Josh Southall was awarded the most valuable player award by the St Patrick’s College, Silverstream First XV last year. The openside flanker didn’t play a single game.
It’s 23 April and Silverstream are concluding a training session with a light-hearted game of touch when Southall takes a tumble. “I went to side step an opponent, but fell to the ground in pain. My knee was gone,” Southall rues.
Southall was side-lined for the season with a torn ACL and a damaged meniscus. It was a shattering blow for Southall, a member of the New Zealand Secondary Schools’ team who completed an unbeaten tour of Australia in 2017.
“The hardest part about being injured was filling up the water bottles and watching every single training and game knowing I could of helped when things were tough. All I could do was lead through speech,” Southall reflects.

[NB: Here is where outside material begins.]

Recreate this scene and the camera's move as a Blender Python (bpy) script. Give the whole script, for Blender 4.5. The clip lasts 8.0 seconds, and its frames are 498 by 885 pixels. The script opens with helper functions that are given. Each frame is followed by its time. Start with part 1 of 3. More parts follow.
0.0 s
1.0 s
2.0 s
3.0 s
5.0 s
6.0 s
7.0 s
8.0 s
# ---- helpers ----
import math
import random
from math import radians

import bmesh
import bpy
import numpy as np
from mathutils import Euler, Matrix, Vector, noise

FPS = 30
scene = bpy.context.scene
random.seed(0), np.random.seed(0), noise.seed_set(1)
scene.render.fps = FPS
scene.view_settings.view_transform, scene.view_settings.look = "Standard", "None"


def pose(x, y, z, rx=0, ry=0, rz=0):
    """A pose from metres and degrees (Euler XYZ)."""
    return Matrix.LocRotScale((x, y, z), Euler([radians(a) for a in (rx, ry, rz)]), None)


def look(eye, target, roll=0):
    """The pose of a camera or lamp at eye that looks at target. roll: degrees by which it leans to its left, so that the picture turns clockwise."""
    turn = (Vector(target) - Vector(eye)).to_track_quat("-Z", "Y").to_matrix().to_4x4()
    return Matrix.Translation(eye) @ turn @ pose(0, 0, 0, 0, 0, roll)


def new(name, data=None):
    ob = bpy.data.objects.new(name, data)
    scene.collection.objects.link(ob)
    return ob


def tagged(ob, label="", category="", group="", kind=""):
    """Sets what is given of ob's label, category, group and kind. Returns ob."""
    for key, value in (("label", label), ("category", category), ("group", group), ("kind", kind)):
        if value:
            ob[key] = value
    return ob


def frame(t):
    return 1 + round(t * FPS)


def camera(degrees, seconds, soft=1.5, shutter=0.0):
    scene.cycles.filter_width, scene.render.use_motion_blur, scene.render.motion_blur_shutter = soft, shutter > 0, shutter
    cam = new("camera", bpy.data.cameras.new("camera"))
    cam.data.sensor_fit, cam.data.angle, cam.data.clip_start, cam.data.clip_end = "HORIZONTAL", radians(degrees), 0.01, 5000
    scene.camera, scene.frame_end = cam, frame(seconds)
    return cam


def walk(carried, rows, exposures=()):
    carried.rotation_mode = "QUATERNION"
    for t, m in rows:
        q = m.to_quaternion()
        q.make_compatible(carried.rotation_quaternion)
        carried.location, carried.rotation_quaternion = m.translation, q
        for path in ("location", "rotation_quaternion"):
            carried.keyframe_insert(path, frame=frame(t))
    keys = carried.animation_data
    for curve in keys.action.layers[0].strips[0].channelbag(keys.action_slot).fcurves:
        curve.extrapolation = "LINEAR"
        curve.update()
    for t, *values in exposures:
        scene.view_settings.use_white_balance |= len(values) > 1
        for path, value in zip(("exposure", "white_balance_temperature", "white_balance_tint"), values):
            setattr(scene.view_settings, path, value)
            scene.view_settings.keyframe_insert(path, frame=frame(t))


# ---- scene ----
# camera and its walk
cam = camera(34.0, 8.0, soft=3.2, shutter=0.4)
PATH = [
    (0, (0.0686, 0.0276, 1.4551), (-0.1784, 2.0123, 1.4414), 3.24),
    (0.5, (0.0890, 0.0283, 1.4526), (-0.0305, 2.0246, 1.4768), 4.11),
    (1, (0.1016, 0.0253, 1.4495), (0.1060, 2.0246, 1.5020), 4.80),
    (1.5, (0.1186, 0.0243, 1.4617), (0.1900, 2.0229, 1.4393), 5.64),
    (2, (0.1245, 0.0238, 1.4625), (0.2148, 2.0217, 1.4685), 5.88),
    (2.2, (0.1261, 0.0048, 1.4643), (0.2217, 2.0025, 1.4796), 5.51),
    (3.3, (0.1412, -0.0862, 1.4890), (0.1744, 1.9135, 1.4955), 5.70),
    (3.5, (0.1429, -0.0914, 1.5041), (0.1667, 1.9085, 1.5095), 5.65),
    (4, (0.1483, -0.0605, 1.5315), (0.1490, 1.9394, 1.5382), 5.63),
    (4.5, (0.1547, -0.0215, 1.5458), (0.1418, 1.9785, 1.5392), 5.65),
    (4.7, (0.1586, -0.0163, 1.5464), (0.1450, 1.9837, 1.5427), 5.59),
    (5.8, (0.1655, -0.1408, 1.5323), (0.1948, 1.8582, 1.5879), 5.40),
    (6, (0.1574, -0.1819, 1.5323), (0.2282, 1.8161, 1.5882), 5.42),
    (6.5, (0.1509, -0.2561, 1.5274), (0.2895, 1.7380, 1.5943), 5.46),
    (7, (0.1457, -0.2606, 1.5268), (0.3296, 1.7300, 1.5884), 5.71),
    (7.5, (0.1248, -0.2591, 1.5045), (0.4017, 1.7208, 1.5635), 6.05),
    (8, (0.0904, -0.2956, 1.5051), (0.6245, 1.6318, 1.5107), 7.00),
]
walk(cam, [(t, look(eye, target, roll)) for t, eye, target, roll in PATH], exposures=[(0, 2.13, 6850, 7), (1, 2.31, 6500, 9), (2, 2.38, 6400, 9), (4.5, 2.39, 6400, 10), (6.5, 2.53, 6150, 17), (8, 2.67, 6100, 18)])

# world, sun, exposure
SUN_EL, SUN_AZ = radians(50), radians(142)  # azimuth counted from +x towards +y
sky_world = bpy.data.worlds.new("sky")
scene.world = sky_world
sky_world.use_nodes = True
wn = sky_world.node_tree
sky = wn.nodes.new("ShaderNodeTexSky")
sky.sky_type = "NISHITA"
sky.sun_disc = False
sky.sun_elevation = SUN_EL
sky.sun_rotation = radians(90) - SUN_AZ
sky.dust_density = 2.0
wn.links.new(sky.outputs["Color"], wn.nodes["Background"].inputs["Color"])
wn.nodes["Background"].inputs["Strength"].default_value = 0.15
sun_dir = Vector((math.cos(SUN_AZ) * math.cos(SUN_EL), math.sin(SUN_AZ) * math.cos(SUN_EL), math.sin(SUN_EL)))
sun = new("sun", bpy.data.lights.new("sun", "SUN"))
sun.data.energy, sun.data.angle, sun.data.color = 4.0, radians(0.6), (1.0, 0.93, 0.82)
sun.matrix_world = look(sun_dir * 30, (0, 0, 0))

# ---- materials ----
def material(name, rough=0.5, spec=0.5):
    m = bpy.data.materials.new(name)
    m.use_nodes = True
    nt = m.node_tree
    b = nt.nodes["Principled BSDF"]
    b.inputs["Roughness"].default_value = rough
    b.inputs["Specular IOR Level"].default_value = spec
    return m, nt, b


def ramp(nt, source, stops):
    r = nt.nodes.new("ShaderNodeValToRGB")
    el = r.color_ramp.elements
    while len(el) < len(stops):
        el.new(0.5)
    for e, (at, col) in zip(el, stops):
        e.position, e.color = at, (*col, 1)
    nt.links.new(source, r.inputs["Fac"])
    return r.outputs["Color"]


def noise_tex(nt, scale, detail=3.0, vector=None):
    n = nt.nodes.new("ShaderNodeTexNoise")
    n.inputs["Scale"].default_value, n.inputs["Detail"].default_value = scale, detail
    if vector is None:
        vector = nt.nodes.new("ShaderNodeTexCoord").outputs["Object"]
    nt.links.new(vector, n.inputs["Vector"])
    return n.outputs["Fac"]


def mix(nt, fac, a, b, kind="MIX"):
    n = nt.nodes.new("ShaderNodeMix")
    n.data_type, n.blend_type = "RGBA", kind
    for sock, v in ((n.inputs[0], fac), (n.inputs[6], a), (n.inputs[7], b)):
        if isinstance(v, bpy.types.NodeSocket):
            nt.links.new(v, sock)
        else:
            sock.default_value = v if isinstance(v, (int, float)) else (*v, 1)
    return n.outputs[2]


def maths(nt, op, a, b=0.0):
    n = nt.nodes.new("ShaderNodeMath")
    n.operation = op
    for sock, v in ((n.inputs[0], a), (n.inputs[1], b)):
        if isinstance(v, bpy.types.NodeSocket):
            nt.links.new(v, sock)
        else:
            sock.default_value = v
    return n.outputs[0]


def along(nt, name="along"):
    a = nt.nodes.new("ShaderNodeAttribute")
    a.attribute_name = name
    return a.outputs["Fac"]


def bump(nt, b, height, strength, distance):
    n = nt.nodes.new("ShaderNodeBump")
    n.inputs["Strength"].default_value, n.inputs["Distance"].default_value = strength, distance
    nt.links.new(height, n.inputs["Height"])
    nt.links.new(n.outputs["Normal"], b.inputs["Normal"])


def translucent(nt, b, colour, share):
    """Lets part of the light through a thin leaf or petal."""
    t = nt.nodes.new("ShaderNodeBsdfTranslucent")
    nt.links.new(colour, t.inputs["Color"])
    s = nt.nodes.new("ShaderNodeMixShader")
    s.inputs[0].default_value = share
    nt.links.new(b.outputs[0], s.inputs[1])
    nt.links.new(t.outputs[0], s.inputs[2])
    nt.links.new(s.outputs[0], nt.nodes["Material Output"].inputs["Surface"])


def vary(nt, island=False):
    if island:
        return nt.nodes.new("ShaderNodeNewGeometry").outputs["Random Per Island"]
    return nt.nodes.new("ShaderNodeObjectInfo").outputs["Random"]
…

Silverstream still enjoyed a successful season retaining their Premiership title and completing a clean sweep of their annual traditional fixtures. Further education was gained by Southall.
“Being injured allowed me to see the game from different perspectives and gain a greater understanding of breakdowns and how to construct a defensive system,” Southall observes.
“The easiest part of being injured was having the best support and backing from the Wellington system and my parents. It’s now my turn to give back.”
In 2016, Southall was a member of the Hurricanes Under-16 Development squad. His ability to give was best illustrated in 2017, when promoted to the Hurricanes Under-18 team for the match against the Crusaders at the Westpac Stadium. Southall played a blinder and scored two tries in a performance that promoted him to national attention.
Further acclaim was achieved in the Silverstream First XV. In 18 games Silverstream crossed the chalk 157 times while recording 17 wins in a ground breaking season.
“The boys had been together for a while and I think that experienced counted. In 2016 we were winning pretty much every game at halftime, but couldn’t finish the job,” Southall recalls.
Unfortunately, injury has been a regular theme for Southall. In 2015 there were three setbacks.
“Early in the season I took a hit on my shoulder and was out for four weeks. Later I returned for the Rongotai traditional and their big centre Denny To’o stepped on my ankle, so that was another four weeks. At the Hurricanes Under-16 tournament I got concussion. It was pretty frustrating,” he mourns.
The character to bounce back from adversity is unquestioned and Southall will shortly return for the Upper Hutt Rams, optimistic about their prospects for the season.
“We’ve got a lot of potential with new coaches and new players. We’ve just got to keep building good combos with all the players. It will take time, but I’m confident we’ll do well,” Southall warns.
In 2017 Southall was named Silverstream’s Forward of the Year, an award that somehow eluded All Black Asafo Aumua. Southall has competed in Waka Ama.
His father Todd is a police office and mother Tracy works in kitchen design. Josh’s younger brother, Mitch Southall was a member of the Hurricanes Under-16’s last year and is also a flanker.